By the 18th century more than 200 crimes were punishable by death in Britain, such as stealing 40 shillings from a house, or five shillings from a shop, or even cutting down a tree
Public support for the death penalty in America reached a record low in 1966, and in the landmark Furman v. Georgia case, which concluded on June 29, 1972, the Supreme Court ruled that the arbitrariness and capriciousness of sentencing violated the Eighth Amendment of the United States Constitution, which “prohibits the federal government from imposing excessive bail, excessive fines, or cruel and unusual punishment”. Therefore, 40 death penalty statutes were instantly voided and 629 death sentences commuted.
Many states hastily re-wrote their statutes, though it was 1977 – the same year Oklahoma became the first state to adopt lethal injection as a means of execution – before the death penalty was used again, in Utah. And following an increase in the 1990s (with 98 executions in 1999 the highest amount in the last four decades) the numbers have steadily declined in the 21st century.
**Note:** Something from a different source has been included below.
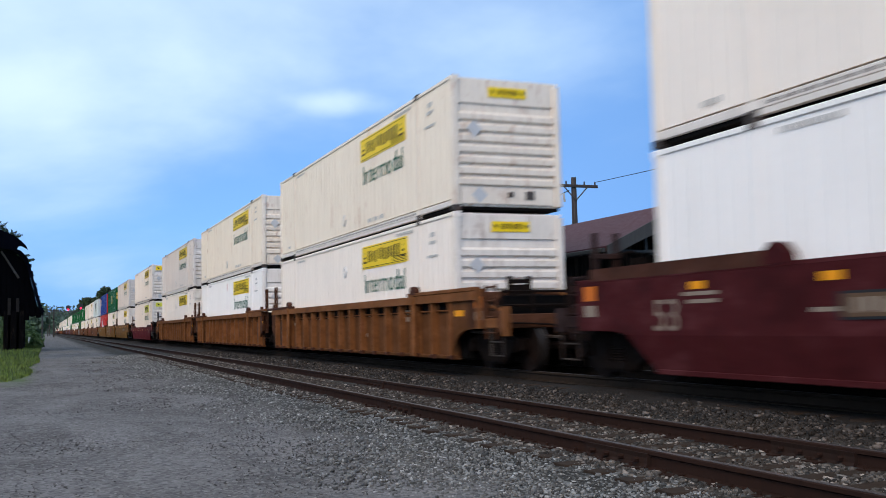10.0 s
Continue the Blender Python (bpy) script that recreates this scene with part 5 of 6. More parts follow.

The death penalty in America is on the way out
DPIC statistics show that in the so-called modern era of the death penalty in America, from 1976, there have been 1,458 executions (as of July 31), and since 2007 alone seven states – Connecticut, Delaware, Illinois, Maryland, New Jersey, New Mexico, and New York – have abolished it.
It could take another decade, or even a century, before America as a whole can join the majority of the world’s countries in formally abolishing capital punishment, such is the complicated state-to-state legal structure. When that inevitable day finally arrives, other nations will surely follow suit, such is America’s influence. And given that the indications are it will happen sooner rather than later, there is yet another reason for those who oppose the death penalty to be optimistic.